In his magisterial defense of an ethics rooted in Creation Order, Professor Oliver O’Donovan suggests,
[I]n the ordinance of marriage there was given an end for human relationships, a teleological structure which was a fact of creation and therefore not negotiable. The dimorphic organization of human sexuality, the particular attraction of two adults of the opposite sex and of different parents, the setting up of a home distinct from the parental home and the uniting of their lives in a shared life …: these form a pattern of human fulfilment which serves the wider end of enabling procreation to occur in a context of affection and loyalty. Whatever happens in history, Christians have wished to say, this is what marriage really is. Particular cultures may have distorted it; individuals may fall short of it. It is to their cost in either case; for it reasserts itself as God’s creative intention for human relationships on earth; and it will be with us, in one form or another, as our natural good until (but not after) the kingdom of God shall appear.8
This concept is alien to much contemporary thinking. The atheist writer Will Self, looking back on his traditional Anglican upbringing in the UK, wrote about his father’s vain attempts to interest him in Christianity:
Try as he might to enthuse us with the sonorous beauties of the King James Bible, as declaimed by middle-class, middle-aged men in dresses, it was far too late.

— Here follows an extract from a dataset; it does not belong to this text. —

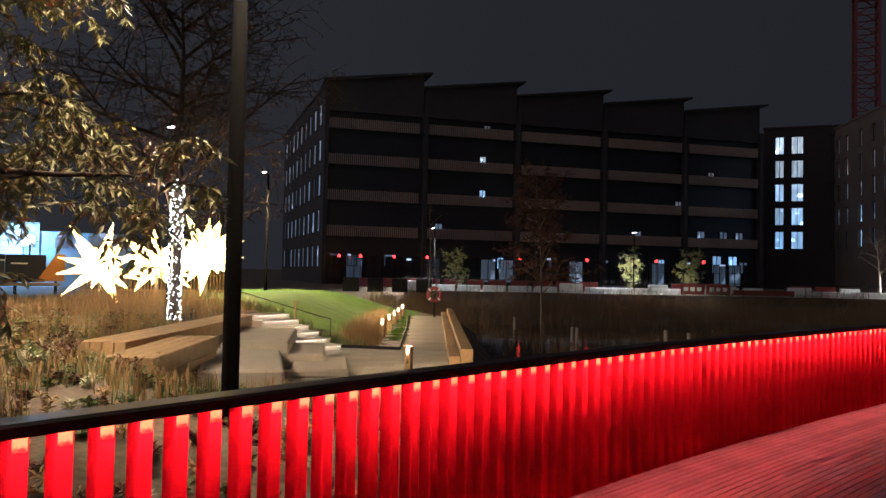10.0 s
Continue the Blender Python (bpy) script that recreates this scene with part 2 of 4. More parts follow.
def thing(name, label, category, m=None, group="", kind=""):
    ob = new(name)
    ob.matrix_basis = m or Matrix()
    return tagged(ob, label, category, group, kind)


def box(bm, x0, y0, z0, x1, y1, z1, bevel=0.0):
    r = bmesh.ops.create_cube(bm, size=1.0, matrix=Matrix.Translation(((x0 + x1) / 2, (y0 + y1) / 2, (z0 + z1) / 2)) @ Matrix.Diagonal((x1 - x0, y1 - y0, z1 - z0, 1)))
    if bevel:
        vs = r["verts"]
        es = list({e for v in vs for e in v.link_edges})
        bmesh.ops.bevel(bm, geom=es, offset=bevel, segments=1, affect="EDGES")
    return bm


def raw(name, verts, faces, material, parent=None, label="", smooth=False):
    me = bpy.data.meshes.new(name)
    me.from_pydata([tuple(v) for v in verts], [], faces)
    me.materials.append(material)
    if smooth:
        for p in me.polygons:
            p.use_smooth = True
    ob = new(name, me)
    ob.parent = parent
    return tagged(ob, label)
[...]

We had already been claimed by the split infinitives of Star Trek, were already preparing to boldly go into a world where ethics so far from inhering in the very structure of the cosmos, was a matter of personal taste akin to a designer label, sewn into the inside lining of conscience.9
But we cannot begin serious engagement with the Christian worldview about sexuality unless we understand the Christian belief that ethics does indeed inhere “in the very structure of the cosmos.” In the hope that it is not too late for my readers, let me expound the concept of Creation Order as it relates to sexuality, and address some objections on the way.